*GIVEN INSTRUCTION*:
Your copy of the material below should match it exactly, except that it holds no pictures.

*SUPPLIED DATA*:
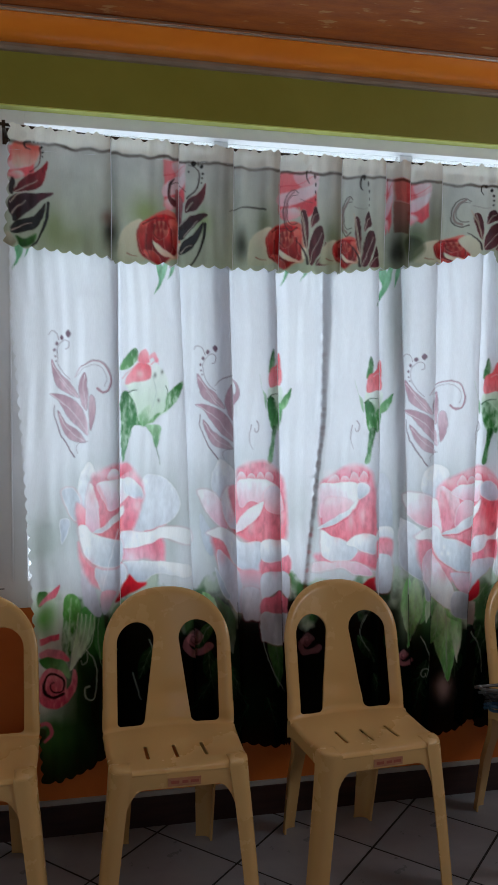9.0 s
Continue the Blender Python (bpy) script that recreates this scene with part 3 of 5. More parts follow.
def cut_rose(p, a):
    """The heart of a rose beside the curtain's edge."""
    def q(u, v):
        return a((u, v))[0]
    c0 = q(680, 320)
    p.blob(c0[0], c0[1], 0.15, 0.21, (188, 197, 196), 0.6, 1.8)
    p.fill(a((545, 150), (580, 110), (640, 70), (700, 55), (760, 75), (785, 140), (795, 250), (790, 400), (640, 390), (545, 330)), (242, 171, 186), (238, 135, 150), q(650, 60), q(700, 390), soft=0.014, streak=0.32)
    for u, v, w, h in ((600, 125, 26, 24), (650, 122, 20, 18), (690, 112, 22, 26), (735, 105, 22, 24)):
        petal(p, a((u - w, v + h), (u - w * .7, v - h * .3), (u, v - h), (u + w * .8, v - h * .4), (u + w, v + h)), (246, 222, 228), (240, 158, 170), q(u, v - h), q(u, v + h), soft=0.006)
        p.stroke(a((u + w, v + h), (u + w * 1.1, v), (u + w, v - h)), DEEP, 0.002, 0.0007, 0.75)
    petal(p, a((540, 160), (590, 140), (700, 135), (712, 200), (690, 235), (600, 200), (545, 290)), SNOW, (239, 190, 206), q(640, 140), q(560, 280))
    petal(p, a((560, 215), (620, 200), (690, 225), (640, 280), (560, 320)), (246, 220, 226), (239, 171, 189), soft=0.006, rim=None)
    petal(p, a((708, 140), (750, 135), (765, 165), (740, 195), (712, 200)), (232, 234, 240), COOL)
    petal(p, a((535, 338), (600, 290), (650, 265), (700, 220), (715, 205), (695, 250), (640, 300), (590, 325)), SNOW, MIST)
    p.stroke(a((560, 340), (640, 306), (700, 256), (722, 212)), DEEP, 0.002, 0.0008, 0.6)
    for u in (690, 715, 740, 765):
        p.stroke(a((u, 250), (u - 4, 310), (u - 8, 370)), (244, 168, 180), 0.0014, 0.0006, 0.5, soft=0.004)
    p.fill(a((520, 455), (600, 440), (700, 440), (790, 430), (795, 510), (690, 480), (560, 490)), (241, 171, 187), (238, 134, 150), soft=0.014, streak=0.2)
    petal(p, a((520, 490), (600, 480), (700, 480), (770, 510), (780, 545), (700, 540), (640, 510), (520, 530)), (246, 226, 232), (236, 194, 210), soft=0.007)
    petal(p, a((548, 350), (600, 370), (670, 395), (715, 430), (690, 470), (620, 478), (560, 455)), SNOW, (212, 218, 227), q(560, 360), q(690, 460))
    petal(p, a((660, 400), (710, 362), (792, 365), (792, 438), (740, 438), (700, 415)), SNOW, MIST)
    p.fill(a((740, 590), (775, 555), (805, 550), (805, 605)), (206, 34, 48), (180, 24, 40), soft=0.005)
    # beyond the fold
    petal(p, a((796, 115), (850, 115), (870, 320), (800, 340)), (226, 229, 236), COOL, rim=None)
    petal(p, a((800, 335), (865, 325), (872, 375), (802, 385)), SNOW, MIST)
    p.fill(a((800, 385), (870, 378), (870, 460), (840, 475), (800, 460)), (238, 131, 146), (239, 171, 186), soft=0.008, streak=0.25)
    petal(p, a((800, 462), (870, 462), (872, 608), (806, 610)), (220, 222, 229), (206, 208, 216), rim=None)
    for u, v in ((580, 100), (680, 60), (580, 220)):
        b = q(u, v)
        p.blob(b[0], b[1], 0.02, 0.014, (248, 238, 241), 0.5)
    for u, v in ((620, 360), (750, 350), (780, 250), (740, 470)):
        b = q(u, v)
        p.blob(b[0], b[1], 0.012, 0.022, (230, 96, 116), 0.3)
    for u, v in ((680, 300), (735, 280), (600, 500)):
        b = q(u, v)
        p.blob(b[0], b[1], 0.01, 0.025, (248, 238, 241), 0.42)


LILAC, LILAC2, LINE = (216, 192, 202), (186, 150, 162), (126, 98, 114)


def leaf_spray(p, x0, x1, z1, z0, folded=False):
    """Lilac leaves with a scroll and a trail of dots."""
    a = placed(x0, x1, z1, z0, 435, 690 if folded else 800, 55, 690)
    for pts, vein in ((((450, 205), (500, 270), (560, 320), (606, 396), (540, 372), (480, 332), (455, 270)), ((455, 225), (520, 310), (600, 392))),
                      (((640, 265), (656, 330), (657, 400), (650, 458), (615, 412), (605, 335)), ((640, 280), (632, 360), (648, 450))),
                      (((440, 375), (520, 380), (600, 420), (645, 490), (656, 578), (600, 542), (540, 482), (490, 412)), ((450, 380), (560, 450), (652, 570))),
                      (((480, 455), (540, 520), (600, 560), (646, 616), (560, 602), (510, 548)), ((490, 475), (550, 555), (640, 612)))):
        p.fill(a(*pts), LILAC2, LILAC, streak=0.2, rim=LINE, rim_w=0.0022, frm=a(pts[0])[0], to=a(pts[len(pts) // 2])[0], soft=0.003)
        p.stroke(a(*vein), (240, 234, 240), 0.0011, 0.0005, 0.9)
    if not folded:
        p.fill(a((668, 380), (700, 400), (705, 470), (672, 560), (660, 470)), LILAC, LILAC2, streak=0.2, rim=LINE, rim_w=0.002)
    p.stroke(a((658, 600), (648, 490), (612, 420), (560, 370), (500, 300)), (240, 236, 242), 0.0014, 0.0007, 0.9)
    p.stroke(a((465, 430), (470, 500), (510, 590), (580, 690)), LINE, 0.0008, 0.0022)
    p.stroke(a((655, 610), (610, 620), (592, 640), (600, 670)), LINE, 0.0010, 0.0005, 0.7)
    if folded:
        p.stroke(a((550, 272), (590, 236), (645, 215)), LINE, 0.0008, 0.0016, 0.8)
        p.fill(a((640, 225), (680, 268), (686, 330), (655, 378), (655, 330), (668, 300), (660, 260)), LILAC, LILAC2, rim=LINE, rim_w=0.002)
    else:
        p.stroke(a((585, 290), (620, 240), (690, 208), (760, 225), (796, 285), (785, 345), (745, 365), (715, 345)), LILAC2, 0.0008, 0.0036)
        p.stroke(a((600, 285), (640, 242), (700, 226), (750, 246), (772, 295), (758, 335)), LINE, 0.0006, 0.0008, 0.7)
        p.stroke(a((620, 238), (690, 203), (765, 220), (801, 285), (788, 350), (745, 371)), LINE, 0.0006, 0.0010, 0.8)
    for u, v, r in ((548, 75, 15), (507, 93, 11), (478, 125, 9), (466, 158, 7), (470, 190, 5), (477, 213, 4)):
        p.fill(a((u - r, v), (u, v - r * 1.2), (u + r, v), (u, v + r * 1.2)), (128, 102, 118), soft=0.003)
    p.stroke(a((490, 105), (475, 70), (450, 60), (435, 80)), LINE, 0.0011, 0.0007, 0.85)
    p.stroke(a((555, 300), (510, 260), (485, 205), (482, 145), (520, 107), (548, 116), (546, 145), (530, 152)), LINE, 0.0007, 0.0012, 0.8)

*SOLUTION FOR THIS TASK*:
9.0 s
Continue the Blender Python (bpy) script that recreates this scene with part 3 of 5. More parts follow.
def cut_rose(p, a):
    """The heart of a rose beside the curtain's edge."""
    def q(u, v):
        return a((u, v))[0]
    c0 = q(680, 320)
    p.blob(c0[0], c0[1], 0.15, 0.21, (188, 197, 196), 0.6, 1.8)
    p.fill(a((545, 150), (580, 110), (640, 70), (700, 55), (760, 75), (785, 140), (795, 250), (790, 400), (640, 390), (545, 330)), (242, 171, 186), (238, 135, 150), q(650, 60), q(700, 390), soft=0.014, streak=0.32)
    for u, v, w, h in ((600, 125, 26, 24), (650, 122, 20, 18), (690, 112, 22, 26), (735, 105, 22, 24)):
        petal(p, a((u - w, v + h), (u - w * .7, v - h * .3), (u, v - h), (u + w * .8, v - h * .4), (u + w, v + h)), (246, 222, 228), (240, 158, 170), q(u, v - h), q(u, v + h), soft=0.006)
        p.stroke(a((u + w, v + h), (u + w * 1.1, v), (u + w, v - h)), DEEP, 0.002, 0.0007, 0.75)
    petal(p, a((540, 160), (590, 140), (700, 135), (712, 200), (690, 235), (600, 200), (545, 290)), SNOW, (239, 190, 206), q(640, 140), q(560, 280))
    petal(p, a((560, 215), (620, 200), (690, 225), (640, 280), (560, 320)), (246, 220, 226), (239, 171, 189), soft=0.006, rim=None)
    petal(p, a((708, 140), (750, 135), (765, 165), (740, 195), (712, 200)), (232, 234, 240), COOL)
    petal(p, a((535, 338), (600, 290), (650, 265), (700, 220), (715, 205), (695, 250), (640, 300), (590, 325)), SNOW, MIST)
    p.stroke(a((560, 340), (640, 306), (700, 256), (722, 212)), DEEP, 0.002, 0.0008, 0.6)
    for u in (690, 715, 740, 765):
        p.stroke(a((u, 250), (u - 4, 310), (u - 8, 370)), (244, 168, 180), 0.0014, 0.0006, 0.5, soft=0.004)
    p.fill(a((520, 455), (600, 440), (700, 440), (790, 430), (795, 510), (690, 480), (560, 490)), (241, 171, 187), (238, 134, 150), soft=0.014, streak=0.2)
    petal(p, a((520, 490), (600, 480), (700, 480), (770, 510), (780, 545), (700, 540), (640, 510), (520, 530)), (246, 226, 232), (236, 194, 210), soft=0.007)
    petal(p, a((548, 350), (600, 370), (670, 395), (715, 430), (690, 470), (620, 478), (560, 455)), SNOW, (212, 218, 227), q(560, 360), q(690, 460))
    petal(p, a((660, 400), (710, 362), (792, 365), (792, 438), (740, 438), (700, 415)), SNOW, MIST)
    p.fill(a((740, 590), (775, 555), (805, 550), (805, 605)), (206, 34, 48), (180, 24, 40), soft=0.005)
    # beyond the fold
    petal(p, a((796, 115), (850, 115), (870, 320), (800, 340)), (226, 229, 236), COOL, rim=None)
    petal(p, a((800, 335), (865, 325), (872, 375), (802, 385)), SNOW, MIST)
    p.fill(a((800, 385), (870, 378), (870, 460), (840, 475), (800, 460)), (238, 131, 146), (239, 171, 186), soft=0.008, streak=0.25)
    petal(p, a((800, 462), (870, 462), (872, 608), (806, 610)), (220, 222, 229), (206, 208, 216), rim=None)
    for u, v in ((580, 100), (680, 60), (580, 220)):
        b = q(u, v)
        p.blob(b[0], b[1], 0.02, 0.014, (248, 238, 241), 0.5)
    for u, v in ((620, 360), (750, 350), (780, 250), (740, 470)):
        b = q(u, v)
        p.blob(b[0], b[1], 0.012, 0.022, (230, 96, 116), 0.3)
    for u, v in ((680, 300), (735, 280), (600, 500)):
        b = q(u, v)
        p.blob(b[0], b[1], 0.01, 0.025, (248, 238, 241), 0.42)


LILAC, LILAC2, LINE = (216, 192, 202), (186, 150, 162), (126, 98, 114)


def leaf_spray(p, x0, x1, z1, z0, folded=False):
    """Lilac leaves with a scroll and a trail of dots."""
    a = placed(x0, x1, z1, z0, 435, 690 if folded else 800, 55, 690)
    for pts, vein in ((((450, 205), (500, 270), (560, 320), (606, 396), (540, 372), (480, 332), (455, 270)), ((455, 225), (520, 310), (600, 392))),
                      (((640, 265), (656, 330), (657, 400), (650, 458), (615, 412), (605, 335)), ((640, 280), (632, 360), (648, 450))),
                      (((440, 375), (520, 380), (600, 420), (645, 490), (656, 578), (600, 542), (540, 482), (490, 412)), ((450, 380), (560, 450), (652, 570))),
                      (((480, 455), (540, 520), (600, 560), (646, 616), (560, 602), (510, 548)), ((490, 475), (550, 555), (640, 612)))):
        p.fill(a(*pts), LILAC2, LILAC, streak=0.2, rim=LINE, rim_w=0.0022, frm=a(pts[0])[0], to=a(pts[len(pts) // 2])[0], soft=0.003)
        p.stroke(a(*vein), (240, 234, 240), 0.0011, 0.0005, 0.9)
    if not folded:
        p.fill(a((668, 380), (700, 400), (705, 470), (672, 560), (660, 470)), LILAC, LILAC2, streak=0.2, rim=LINE, rim_w=0.002)
    p.stroke(a((658, 600), (648, 490), (612, 420), (560, 370), (500, 300)), (240, 236, 242), 0.0014, 0.0007, 0.9)
    p.stroke(a((465, 430), (470, 500), (510, 590), (580, 690)), LINE, 0.0008, 0.0022)
    p.stroke(a((655, 610), (610, 620), (592, 640), (600, 670)), LINE, 0.0010, 0.0005, 0.7)
    if folded:
        p.stroke(a((550, 272), (590, 236), (645, 215)), LINE, 0.0008, 0.0016, 0.8)
        p.fill(a((640, 225), (680, 268), (686, 330), (655, 378), (655, 330), (668, 300), (660, 260)), LILAC, LILAC2, rim=LINE, rim_w=0.002)
    else:
        p.stroke(a((585, 290), (620, 240), (690, 208), (760, 225), (796, 285), (785, 345), (745, 365), (715, 345)), LILAC2, 0.0008, 0.0036)
        p.stroke(a((600, 285), (640, 242), (700, 226), (750, 246), (772, 295), (758, 335)), LINE, 0.0006, 0.0008, 0.7)
        p.stroke(a((620, 238), (690, 203), (765, 220), (801, 285), (788, 350), (745, 371)), LINE, 0.0006, 0.0010, 0.8)
    for u, v, r in ((548, 75, 15), (507, 93, 11), (478, 125, 9), (466, 158, 7), (470, 190, 5), (477, 213, 4)):
        p.fill(a((u - r, v), (u, v - r * 1.2), (u + r, v), (u, v + r * 1.2)), (128, 102, 118), soft=0.003)
    p.stroke(a((490, 105), (475, 70), (450, 60), (435, 80)), LINE, 0.0011, 0.0007, 0.85)
    p.stroke(a((555, 300), (510, 260), (485, 205), (482, 145), (520, 107), (548, 116), (546, 145), (530, 152)), LINE, 0.0007, 0.0012, 0.8)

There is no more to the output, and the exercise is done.